(Data listing)
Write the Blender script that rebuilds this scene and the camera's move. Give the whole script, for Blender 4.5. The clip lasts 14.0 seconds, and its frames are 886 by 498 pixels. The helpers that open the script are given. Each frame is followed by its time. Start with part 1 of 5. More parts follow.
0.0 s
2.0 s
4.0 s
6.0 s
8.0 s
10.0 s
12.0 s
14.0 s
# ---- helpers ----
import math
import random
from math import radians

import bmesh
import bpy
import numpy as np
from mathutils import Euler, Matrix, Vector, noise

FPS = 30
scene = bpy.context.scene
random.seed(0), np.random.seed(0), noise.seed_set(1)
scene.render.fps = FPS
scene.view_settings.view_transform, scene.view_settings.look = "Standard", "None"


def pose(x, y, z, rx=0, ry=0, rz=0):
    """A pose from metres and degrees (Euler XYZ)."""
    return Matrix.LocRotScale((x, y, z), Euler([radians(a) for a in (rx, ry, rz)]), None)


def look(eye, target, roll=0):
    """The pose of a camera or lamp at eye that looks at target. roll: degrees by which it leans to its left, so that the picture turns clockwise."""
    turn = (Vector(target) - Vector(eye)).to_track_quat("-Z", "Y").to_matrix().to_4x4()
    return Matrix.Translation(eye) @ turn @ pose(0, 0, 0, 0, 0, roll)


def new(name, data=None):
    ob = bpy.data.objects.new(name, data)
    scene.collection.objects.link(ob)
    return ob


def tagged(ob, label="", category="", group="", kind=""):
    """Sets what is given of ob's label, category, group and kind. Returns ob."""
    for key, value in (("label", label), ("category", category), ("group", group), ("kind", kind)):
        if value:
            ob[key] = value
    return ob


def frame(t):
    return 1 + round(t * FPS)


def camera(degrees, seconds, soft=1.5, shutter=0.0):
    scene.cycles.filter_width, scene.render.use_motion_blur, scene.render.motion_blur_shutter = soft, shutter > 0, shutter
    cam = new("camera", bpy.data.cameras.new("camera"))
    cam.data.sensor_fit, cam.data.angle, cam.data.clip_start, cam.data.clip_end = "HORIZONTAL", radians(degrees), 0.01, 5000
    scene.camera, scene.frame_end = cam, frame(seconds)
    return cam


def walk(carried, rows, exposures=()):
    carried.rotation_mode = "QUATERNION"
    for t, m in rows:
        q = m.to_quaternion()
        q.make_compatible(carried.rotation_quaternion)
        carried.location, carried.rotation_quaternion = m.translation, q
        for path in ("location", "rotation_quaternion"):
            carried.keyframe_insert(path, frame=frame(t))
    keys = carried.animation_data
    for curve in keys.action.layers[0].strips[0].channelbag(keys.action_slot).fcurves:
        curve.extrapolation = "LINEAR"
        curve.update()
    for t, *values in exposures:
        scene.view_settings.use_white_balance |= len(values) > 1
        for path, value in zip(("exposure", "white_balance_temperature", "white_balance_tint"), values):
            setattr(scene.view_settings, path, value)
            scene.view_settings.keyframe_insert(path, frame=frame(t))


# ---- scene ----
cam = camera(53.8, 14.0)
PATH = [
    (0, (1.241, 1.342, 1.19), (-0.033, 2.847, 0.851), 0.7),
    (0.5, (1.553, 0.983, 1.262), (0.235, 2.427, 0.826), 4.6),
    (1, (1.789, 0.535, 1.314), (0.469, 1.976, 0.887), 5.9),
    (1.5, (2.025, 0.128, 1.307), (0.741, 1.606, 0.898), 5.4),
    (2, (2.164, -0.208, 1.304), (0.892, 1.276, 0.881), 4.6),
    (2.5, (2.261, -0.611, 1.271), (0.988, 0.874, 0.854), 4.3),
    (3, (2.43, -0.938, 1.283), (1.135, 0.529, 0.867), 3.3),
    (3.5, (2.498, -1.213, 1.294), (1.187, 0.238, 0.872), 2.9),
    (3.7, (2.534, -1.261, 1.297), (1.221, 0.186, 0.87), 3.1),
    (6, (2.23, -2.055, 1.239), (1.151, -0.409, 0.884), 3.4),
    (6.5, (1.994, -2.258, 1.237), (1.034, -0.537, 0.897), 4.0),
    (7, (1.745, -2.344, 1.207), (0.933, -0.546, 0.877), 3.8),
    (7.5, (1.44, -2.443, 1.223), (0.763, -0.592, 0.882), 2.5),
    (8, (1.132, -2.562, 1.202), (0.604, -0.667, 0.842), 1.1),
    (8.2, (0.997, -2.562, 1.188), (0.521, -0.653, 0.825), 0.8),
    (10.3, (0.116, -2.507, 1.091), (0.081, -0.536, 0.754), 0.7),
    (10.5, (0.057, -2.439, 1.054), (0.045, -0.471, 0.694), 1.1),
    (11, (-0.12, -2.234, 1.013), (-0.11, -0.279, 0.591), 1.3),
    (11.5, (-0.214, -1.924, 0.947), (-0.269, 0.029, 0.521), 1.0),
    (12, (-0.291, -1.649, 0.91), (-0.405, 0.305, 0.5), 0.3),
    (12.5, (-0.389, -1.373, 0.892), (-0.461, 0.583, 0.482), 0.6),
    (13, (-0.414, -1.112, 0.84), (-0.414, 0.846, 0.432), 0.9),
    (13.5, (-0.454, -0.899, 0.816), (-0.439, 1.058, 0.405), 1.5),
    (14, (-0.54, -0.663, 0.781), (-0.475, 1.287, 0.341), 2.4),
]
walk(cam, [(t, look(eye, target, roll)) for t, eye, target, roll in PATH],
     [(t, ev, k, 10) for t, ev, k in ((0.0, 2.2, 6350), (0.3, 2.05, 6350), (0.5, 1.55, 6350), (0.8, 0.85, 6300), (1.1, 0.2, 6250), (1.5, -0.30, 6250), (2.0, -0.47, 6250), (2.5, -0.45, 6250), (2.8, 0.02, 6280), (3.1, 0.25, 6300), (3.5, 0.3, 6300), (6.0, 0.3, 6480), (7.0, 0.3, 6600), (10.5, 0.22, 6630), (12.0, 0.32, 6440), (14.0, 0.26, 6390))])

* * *

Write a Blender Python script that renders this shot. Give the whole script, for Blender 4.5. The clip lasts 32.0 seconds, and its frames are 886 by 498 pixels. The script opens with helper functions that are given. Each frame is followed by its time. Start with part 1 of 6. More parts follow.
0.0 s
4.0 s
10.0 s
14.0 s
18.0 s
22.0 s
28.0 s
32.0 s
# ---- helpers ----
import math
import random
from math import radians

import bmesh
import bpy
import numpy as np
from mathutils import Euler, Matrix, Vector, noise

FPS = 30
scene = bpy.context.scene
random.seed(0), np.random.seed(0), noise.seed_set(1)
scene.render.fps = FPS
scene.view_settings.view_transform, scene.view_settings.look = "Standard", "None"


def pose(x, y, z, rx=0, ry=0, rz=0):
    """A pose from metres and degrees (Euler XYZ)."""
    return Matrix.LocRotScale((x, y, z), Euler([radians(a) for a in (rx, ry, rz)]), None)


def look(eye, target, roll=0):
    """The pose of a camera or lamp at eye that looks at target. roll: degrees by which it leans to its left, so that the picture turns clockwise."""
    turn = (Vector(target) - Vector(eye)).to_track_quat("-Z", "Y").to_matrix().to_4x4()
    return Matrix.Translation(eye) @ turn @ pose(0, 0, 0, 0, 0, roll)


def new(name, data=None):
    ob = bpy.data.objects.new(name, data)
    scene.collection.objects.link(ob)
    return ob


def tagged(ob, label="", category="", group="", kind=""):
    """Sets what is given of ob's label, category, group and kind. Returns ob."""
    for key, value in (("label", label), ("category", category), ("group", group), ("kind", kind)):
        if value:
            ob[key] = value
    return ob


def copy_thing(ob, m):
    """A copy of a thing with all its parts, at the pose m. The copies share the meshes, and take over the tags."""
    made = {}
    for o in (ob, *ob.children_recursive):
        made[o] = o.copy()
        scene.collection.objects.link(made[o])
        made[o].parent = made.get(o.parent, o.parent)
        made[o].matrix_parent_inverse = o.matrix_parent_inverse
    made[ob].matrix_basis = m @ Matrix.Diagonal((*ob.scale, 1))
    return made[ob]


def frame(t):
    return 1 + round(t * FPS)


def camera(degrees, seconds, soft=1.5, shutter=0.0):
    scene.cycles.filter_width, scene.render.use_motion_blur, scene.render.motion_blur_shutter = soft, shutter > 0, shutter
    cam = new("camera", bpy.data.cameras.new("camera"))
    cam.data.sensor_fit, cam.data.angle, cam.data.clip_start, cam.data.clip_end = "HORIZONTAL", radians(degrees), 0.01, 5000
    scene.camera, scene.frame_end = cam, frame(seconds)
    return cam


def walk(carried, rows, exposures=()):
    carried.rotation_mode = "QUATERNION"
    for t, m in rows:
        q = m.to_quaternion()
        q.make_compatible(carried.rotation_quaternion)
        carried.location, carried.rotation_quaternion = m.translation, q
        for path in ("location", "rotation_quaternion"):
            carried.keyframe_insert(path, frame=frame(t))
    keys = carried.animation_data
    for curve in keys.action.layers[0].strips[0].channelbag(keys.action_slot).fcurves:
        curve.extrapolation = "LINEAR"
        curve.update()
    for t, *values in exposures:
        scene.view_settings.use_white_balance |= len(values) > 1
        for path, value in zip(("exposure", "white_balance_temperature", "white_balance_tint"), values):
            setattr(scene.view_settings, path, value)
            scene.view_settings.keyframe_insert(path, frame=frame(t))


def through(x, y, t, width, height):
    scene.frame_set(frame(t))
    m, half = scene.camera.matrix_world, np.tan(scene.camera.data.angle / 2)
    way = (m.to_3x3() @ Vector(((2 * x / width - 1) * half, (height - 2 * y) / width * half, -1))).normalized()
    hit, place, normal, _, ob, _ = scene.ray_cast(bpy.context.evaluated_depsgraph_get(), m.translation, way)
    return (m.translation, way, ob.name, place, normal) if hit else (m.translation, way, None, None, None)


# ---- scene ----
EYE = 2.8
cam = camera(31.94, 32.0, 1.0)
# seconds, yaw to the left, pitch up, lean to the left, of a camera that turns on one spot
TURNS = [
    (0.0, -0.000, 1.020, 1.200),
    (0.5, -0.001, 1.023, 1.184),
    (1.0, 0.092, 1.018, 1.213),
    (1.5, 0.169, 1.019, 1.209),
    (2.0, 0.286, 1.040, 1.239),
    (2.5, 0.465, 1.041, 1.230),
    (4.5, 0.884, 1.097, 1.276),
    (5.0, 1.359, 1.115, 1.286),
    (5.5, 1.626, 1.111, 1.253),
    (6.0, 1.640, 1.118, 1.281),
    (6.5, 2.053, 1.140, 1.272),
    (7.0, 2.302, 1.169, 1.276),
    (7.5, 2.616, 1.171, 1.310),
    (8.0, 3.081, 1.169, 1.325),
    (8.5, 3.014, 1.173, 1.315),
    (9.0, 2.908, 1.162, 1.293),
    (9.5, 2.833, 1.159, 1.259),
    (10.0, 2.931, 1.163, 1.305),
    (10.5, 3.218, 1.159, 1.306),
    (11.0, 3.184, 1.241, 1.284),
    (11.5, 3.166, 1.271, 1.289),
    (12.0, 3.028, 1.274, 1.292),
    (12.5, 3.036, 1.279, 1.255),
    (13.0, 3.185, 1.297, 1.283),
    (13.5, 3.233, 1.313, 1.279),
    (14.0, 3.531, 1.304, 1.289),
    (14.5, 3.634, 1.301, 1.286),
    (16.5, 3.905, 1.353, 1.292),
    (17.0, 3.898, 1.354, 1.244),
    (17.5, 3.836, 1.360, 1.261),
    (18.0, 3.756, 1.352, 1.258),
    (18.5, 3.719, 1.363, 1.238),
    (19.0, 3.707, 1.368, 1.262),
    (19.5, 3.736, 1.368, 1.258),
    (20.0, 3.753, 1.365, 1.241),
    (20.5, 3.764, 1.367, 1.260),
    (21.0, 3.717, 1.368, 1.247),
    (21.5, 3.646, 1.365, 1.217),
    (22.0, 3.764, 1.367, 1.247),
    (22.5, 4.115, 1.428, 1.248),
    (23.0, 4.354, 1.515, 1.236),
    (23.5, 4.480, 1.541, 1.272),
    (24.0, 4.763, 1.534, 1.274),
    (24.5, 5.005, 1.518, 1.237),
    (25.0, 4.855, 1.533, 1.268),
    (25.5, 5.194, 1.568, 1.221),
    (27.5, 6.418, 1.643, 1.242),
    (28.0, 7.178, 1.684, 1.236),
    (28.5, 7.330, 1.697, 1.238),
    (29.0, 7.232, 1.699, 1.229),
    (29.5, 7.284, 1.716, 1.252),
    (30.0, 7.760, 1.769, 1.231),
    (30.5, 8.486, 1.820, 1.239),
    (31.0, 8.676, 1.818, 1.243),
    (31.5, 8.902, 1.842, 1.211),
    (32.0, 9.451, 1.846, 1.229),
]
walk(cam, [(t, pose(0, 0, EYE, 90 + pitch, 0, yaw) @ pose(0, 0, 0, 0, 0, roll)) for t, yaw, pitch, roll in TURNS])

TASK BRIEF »
Which lines above run from the one containing "scene.frame_set(frame(t))" down to the one containing "return (m.translation, way, ob.name, place, normal)"? Repeat exactly those, both ends included, and nothing else.

RESULT OF THE TASK »
    scene.frame_set(frame(t))
    m, half = scene.camera.matrix_world, np.tan(scene.camera.data.angle / 2)
    way = (m.to_3x3() @ Vector(((2 * x / width - 1) * half, (height - 2 * y) / width * half, -1))).normalized()
    hit, place, normal, _, ob, _ = scene.ray_cast(bpy.context.evaluated_depsgraph_get(), m.translation, way)
    return (m.translation, way, ob.name, place, normal) if hit else (m.translation, way, None, None, None)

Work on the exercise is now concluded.